Beats me how we’ll reform our tax code. It got the way it is because it gets tweaked a little bit every year and over the decades it’s become a Frankenstein. Which, I suppose, is exactly the way our government got the way it is.
Ezra Klein does a pretty good job with the subject, but he still left me wondering about a couple of aspects of taxation.
1. A lot of rich folks like Romney have no earned income at all because they’re living off of their investments. That means their only federal tax is capital gains tax which is currently 15%, but the charts don’t appear to reflect that. Now some try to make the case that even capital gains taxes are “unfair” because they see them as taxes on something that was previously taxed, i.e., the original investment principal, but I think this is bogus. If the whole world were made up of Romney’s (shudder) and lived on capital gains, who would fix the plumbing?

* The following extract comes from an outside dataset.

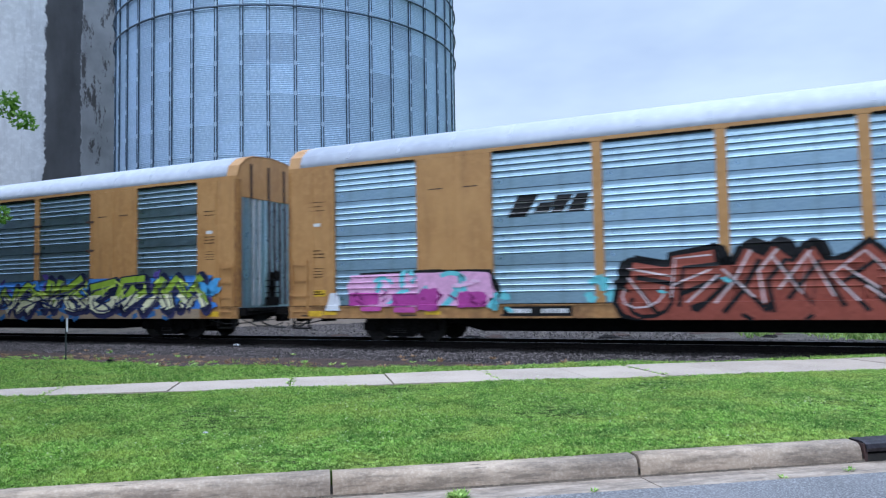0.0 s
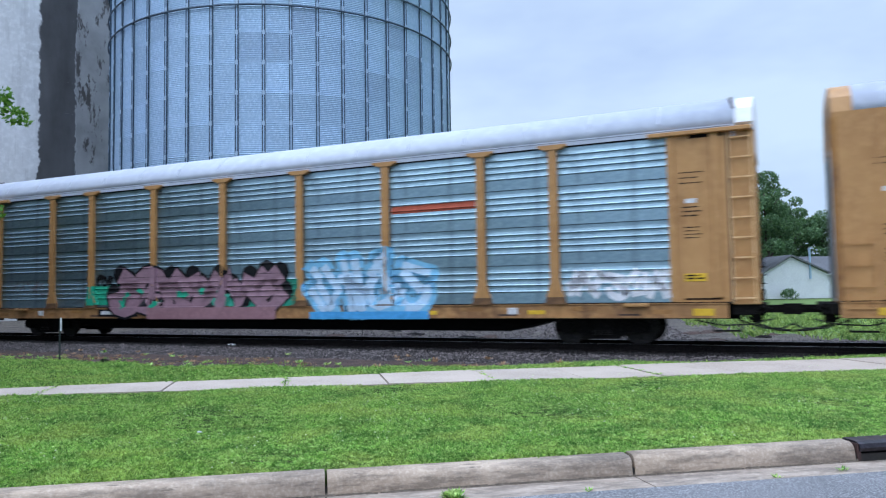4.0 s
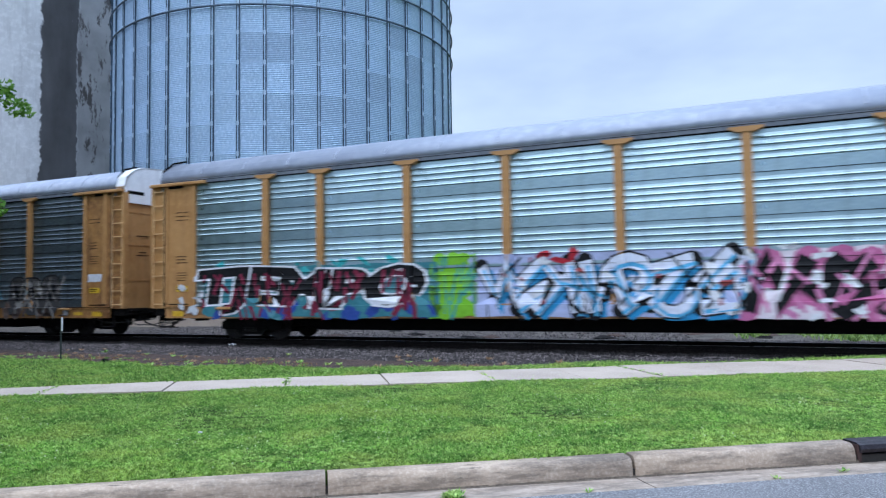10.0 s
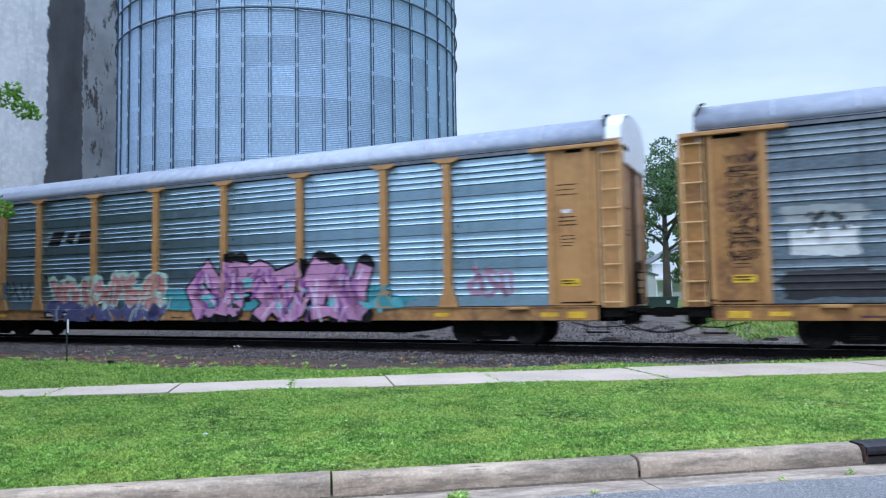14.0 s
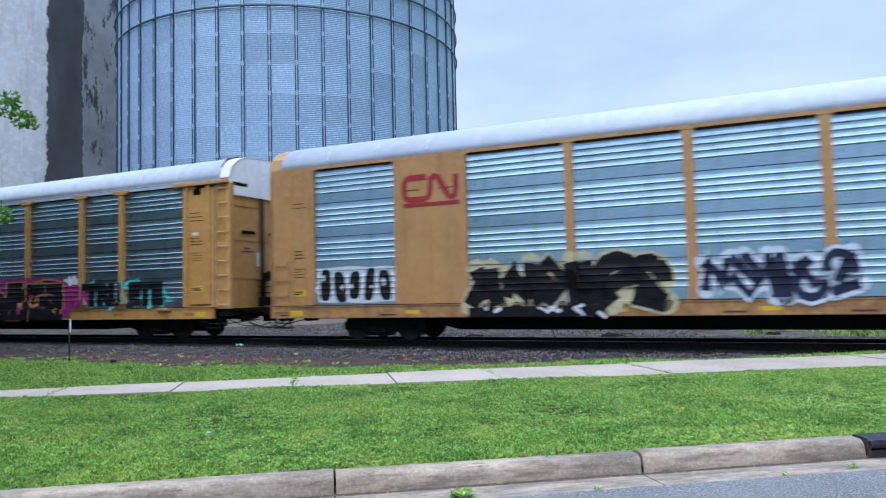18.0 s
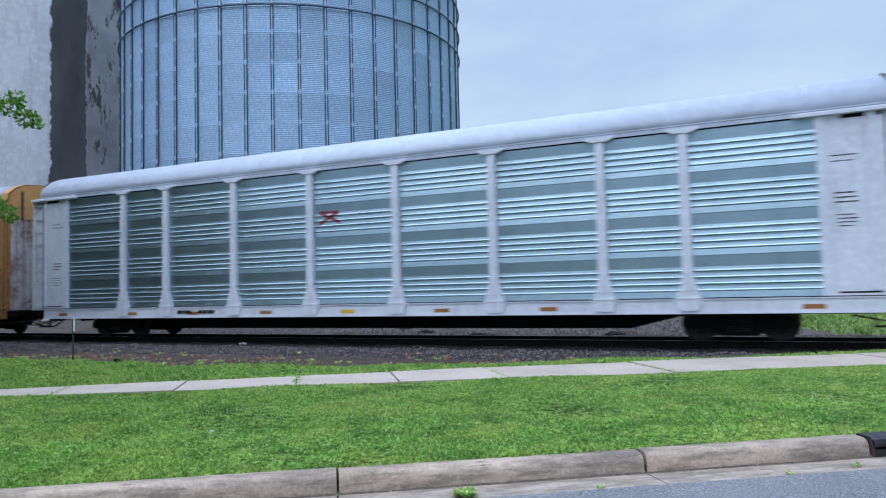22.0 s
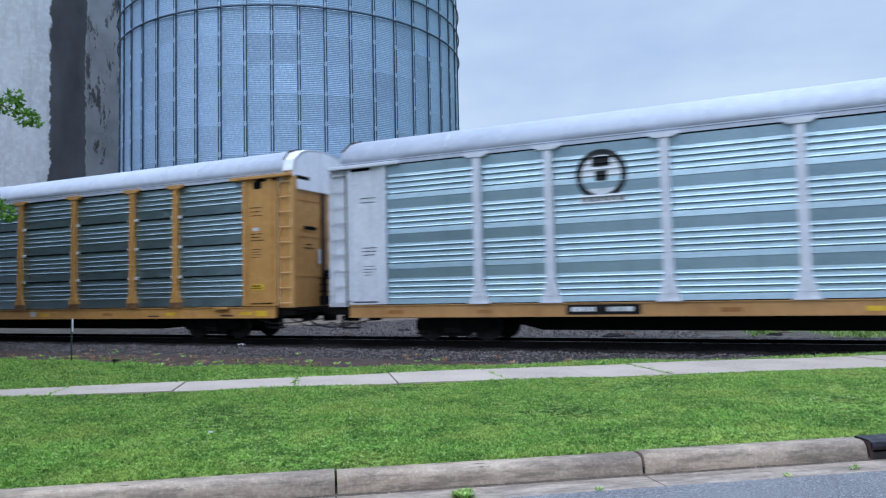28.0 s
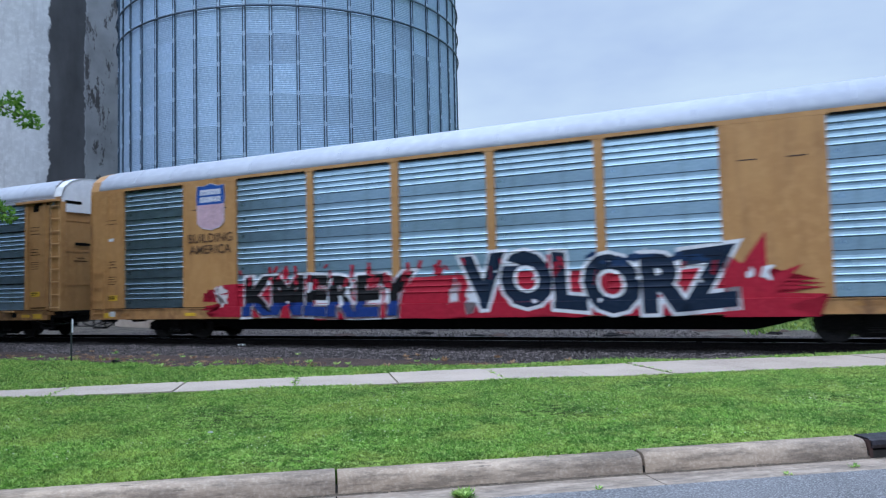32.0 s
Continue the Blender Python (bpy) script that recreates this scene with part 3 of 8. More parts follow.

2. Klein’s article claims the chart includes “corporate taxes” as well, but I can’t see how those could be included in each income group. How would they be allocated. Also, it seems obvious to me that corporate taxes are a very poor way to collect revenue because they are simply passed on to consumers as part of the cost of doing business. Because of that, everybody who buys anything is in effect paying corporate tax, and that tax is maximized percentage-wise for the person who spends all of her income!
Poking holes in that nice man’s theories. Tsk, tsk. (Nice holes, by the way.)
PS – I predict the tax code will never be reformed because the present Rube Goldberg system is the mother’s milk of politics. Despite all the bad-mouthing that goes on it is the give and take, the loopholes, the exemptions, the pork-barrel spending, the subsidies, that constitute a Congress person’s power and influence. No way are they ever giving that up. Just ask erstwhile presidential candidate Steve Forbes.
That’s also why our election, immigration, and health care systems will probably never get fixed. Too many influential people are benefiting from them just the way they are.